Le ragioni del favore che le criptovalute incontrano sono molteplici, e anche singolari. La Blockchain su cui le transazioni girano ne assicura una precisa registrazione, ma vengono meno i dati di mittente e destinatario, rappresentati da stringhe di numeri e lettere, per cui l’identificazione personale, con nomi, indirizzi e altre informazioni, in caso di inchiesta, si presenta complessa (e costosa, in quanto realizzabile da parte di entità specializzate). L’anonimato diventa ancora più «protetto» con l’utilizzo di software particolari disponibili su Darknet. Bitcoin fornisce una certa sicurezza finanziaria (a parte la volatilità del valore e il rischio di truffe o di perdita dei dati relativi al proprio digital wallet), le transazioni sono irrevocabili e le «coin» non duplicabili. Possono essere cambiate in denaro ordinario e usate per acquisti sia in forma normale che su Darknet, anima nera della rete.

Uno scenario complesso

Il contrasto a queste attività non è facile. Le norme nazionali e sovranazionali sono rafforzate, sono costituite agenzie specializzate nel contrastare il crimine organizzato, il riciclaggio di denaro e il finanziamento del terrorismo, come il team da poco impiantato da Scotland Yard sulla scia di preoccupanti sviluppi, come indica la recente inchiesta del Financial Times (vedi box a lato), ma il fenomeno si espande a nuovi settori: dal traffico di droga e di esseri umani alla pedofilia, passando per le scommesse clandestine, il traffico di armi e di prodotti vietati, i furti di identità, le estorsioni, le frodi, e ovviamente il terrorismo.
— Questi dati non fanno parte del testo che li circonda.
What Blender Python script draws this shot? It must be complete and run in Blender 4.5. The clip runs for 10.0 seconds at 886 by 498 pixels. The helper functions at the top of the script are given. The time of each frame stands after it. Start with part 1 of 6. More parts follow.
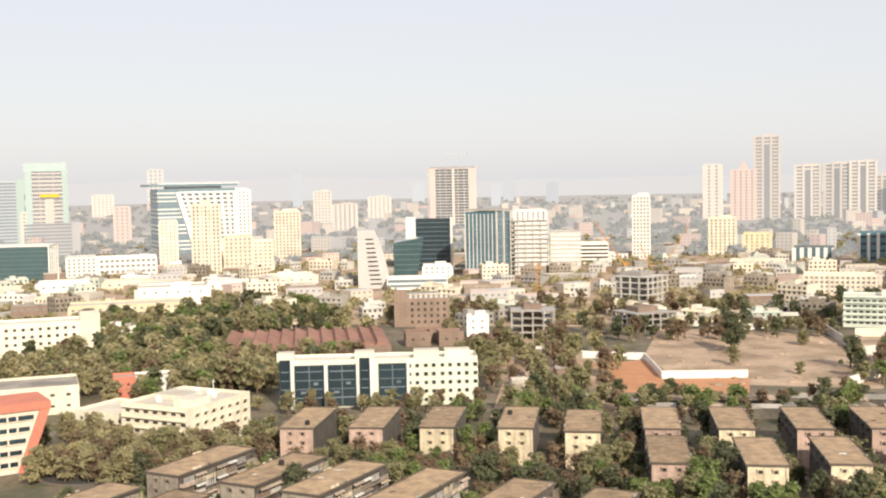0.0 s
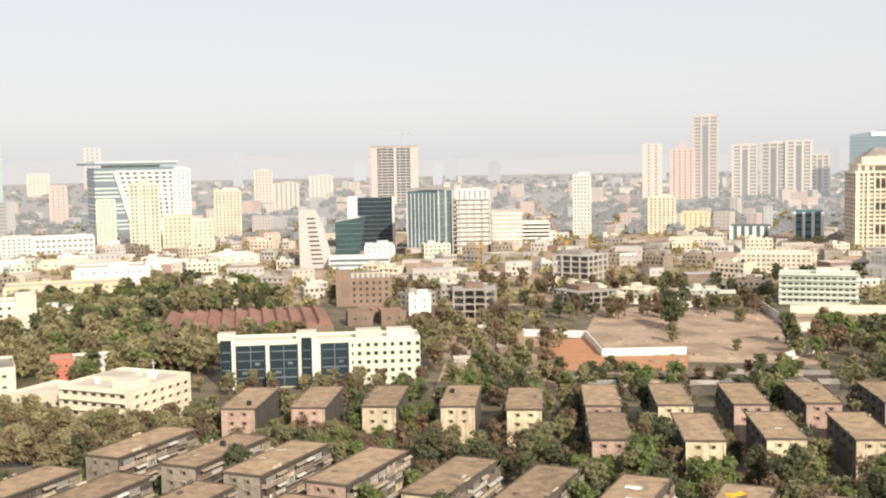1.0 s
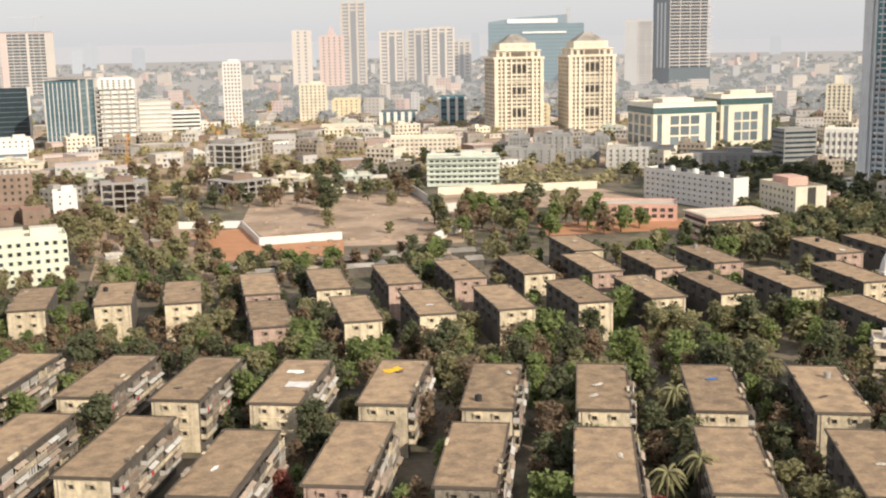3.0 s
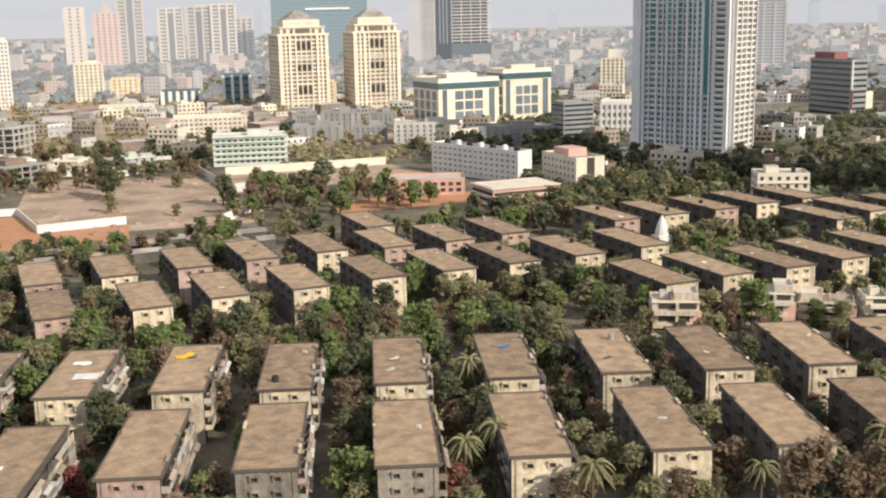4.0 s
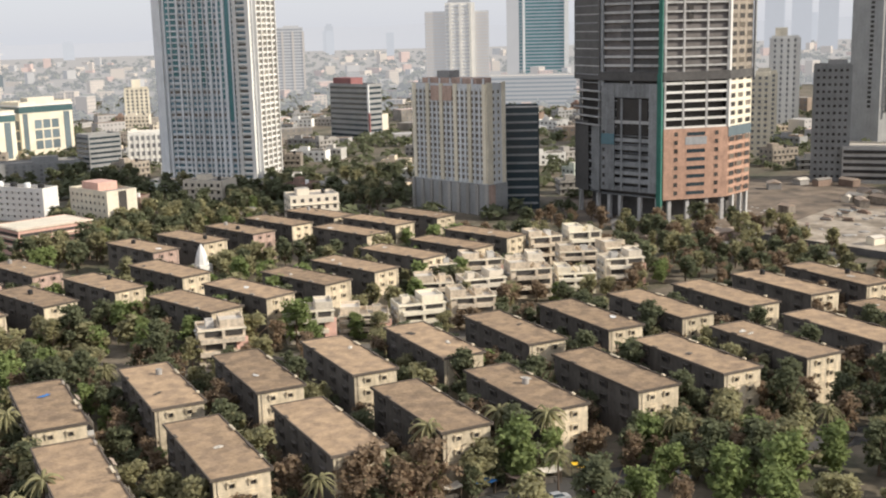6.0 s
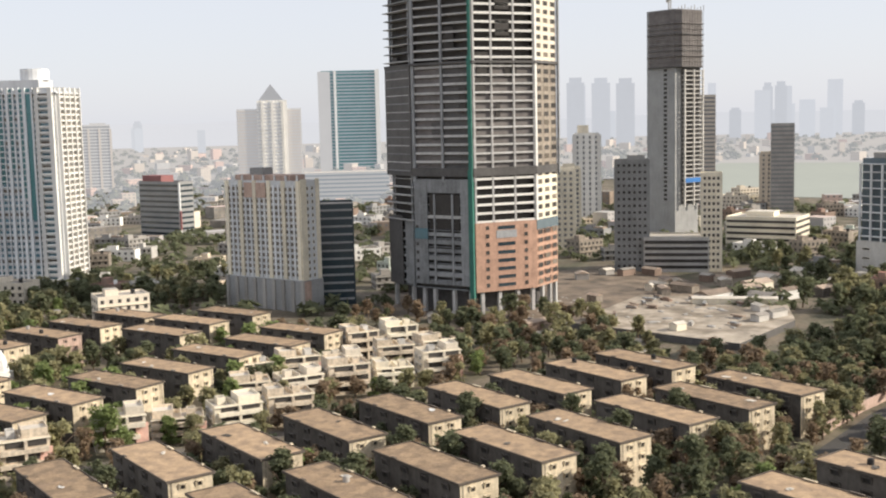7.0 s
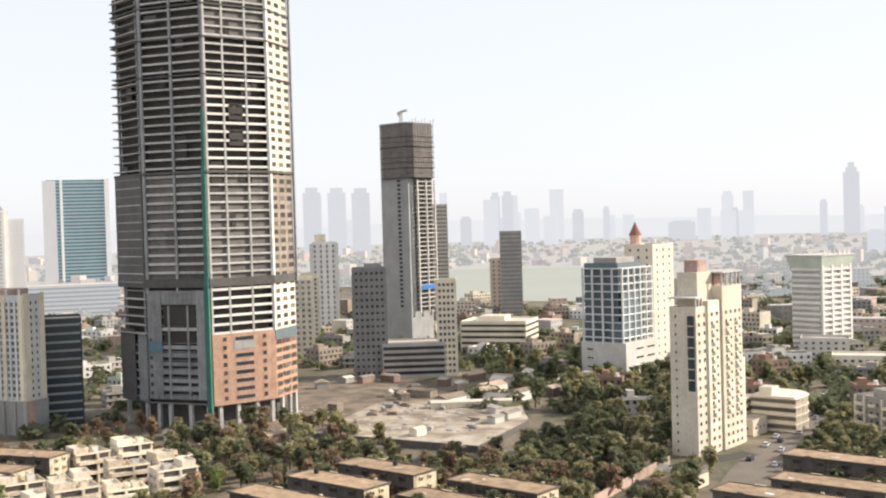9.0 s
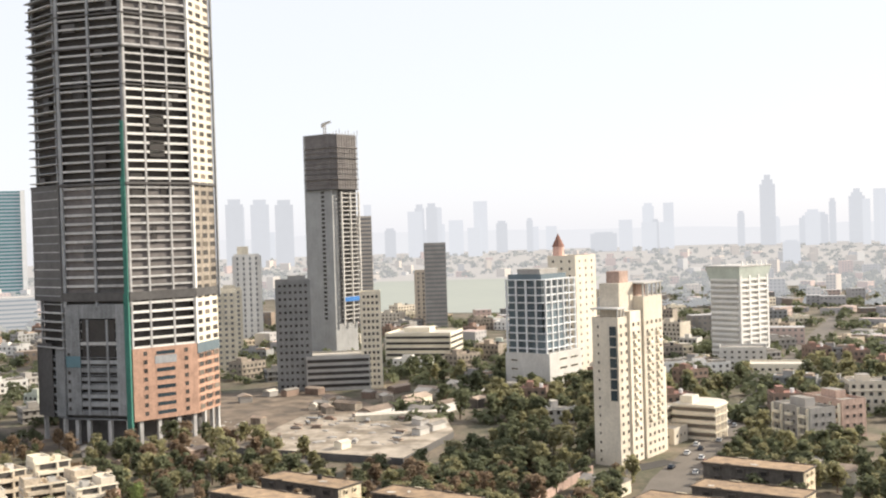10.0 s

Un’analisi del complesso scenario è stata condotta in occasione della Global Conference on Criminal Finances and Cryptocurrencies, svoltasi a Basilea nel settembre 2022, con la partecipazione, oltre che di istituzioni pubbliche, anche di provider di asset virtuali. Secondo i dati del 2022 il totale delle transazioni illecite in Bitcoin ammontava ad oltre 20 miliardi di dollari, e da allora è certamente aumentato. Quali le ragioni di questo successo ? Con le procedure di compliance bancaria sempre più intrusive e il mantra KYC (know your customer), la confidenzialità risulta essenziale. Inoltre l’accesso alla piattaforma e le transazioni sono veloci, dirette, senza una terza parte coinvolta, non servono spazi per custodire biglietti di banca o lingotti, ma solo un portafoglio virtuale, ancorchè a rischio di furto e truffa, come le cronache mostrano.

L’intervento di Israele

Quella del terrorismo è un’area critica, tanto che società private si sono affiancate a enti pubblici per combattere il fenomeno, creando software in grado di monitorare e bloccare transazioni sospette. Ad esempio, nei primi sei mesi di quest’anno le autorità di Israele hanno cancellato ben 190 indirizzi sulla piattaforma Binance, confiscando averi in Bitcoin di militanti iraniani e di Hezbollah per quasi un miliardo di dollari.

Piovono milioni da ogni parte

L’attualità porta sotto i riflettori Hamas e la Jihad Islamica Palestinese. Come indica il Wall Street Journal, per loro i canali di finanziamento sono globali, da parte di nazioni amiche e di enti benefici, con una elevata quota di cripto, pari a decine di milioni di dollari, in grado di aggirare le sanzioni. Hamas, la sua brigata militare Al-Qassam e altri gruppi terroristici palestinesi usano Facebook e X (ex Twitter), indicando addirittura i dati dei loro wallet digitali, invitando a donare, e le rimesse di cifre anche piccole, 20 o 100 dollari, piovono numerosissime da ogni direzione, USA inclusi. Secondo quanto dichiarato da Dmitry Machikhin, CEO della società di cryptoanalisi BitOK, Hamas avrebbe ricevuto fra il 2020 ed il 2023 circa 41 milioni di dollari di «offerte», mentre altri 94 milioni sarebbero detenuti dalla Jihad Islamica Palestinese, partner di Hamas, secondo quanto riferito dalla società di analisi Elliptic. Un «fundraising» di successo, in aggiunta agli almeno 100 milioni di dollari che ogni anno Hamas riceve dall’Iran attraverso la Turchia ed il Libano, anche con l’uso di società fantasma e la negoziazione di metalli preziosi, e a quelli che le organizzazioni «caritatevoli» del Golfo inviavano a Gaza.